> Collected material

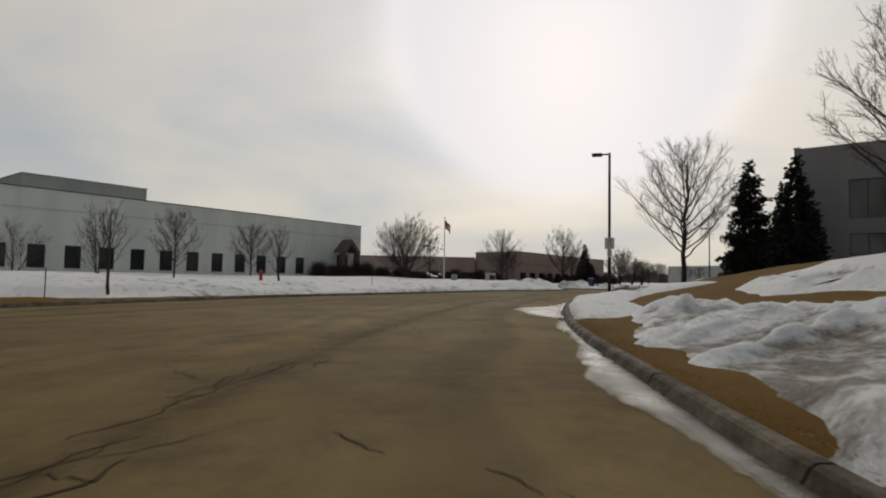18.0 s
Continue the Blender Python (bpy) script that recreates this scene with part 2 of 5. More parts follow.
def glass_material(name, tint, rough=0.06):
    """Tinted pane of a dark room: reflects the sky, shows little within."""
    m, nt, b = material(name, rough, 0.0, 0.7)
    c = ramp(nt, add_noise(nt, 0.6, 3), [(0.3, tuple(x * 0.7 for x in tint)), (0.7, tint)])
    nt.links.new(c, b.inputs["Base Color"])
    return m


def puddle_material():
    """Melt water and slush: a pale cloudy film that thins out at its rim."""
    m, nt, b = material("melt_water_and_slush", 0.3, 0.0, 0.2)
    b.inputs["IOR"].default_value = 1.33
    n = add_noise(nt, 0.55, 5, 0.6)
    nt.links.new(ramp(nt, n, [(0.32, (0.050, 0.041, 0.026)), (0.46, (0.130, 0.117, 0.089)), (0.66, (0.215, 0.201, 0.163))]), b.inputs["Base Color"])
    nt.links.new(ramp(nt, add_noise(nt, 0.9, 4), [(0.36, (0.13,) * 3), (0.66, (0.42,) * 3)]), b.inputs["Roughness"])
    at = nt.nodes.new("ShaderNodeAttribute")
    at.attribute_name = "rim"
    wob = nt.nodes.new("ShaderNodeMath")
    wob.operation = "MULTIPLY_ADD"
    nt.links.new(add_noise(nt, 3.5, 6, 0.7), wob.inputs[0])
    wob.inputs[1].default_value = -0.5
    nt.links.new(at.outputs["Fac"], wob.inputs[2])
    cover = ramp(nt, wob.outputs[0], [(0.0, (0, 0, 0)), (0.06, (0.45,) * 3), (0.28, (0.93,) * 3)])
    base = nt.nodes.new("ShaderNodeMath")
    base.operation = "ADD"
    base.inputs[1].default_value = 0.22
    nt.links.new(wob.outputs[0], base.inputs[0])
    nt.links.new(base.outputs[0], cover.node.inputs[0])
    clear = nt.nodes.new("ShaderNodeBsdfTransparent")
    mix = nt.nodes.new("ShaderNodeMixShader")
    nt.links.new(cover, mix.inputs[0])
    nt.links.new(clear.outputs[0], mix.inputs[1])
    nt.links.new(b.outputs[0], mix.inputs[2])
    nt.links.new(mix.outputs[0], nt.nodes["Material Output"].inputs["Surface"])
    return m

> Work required
Show every line of the listing in which the string "that" can be found.

> Output below
Continue the Blender Python (bpy) script that recreates this scene with part 2 of 5. More parts follow.
    """Melt water and slush: a pale cloudy film that thins out at its rim."""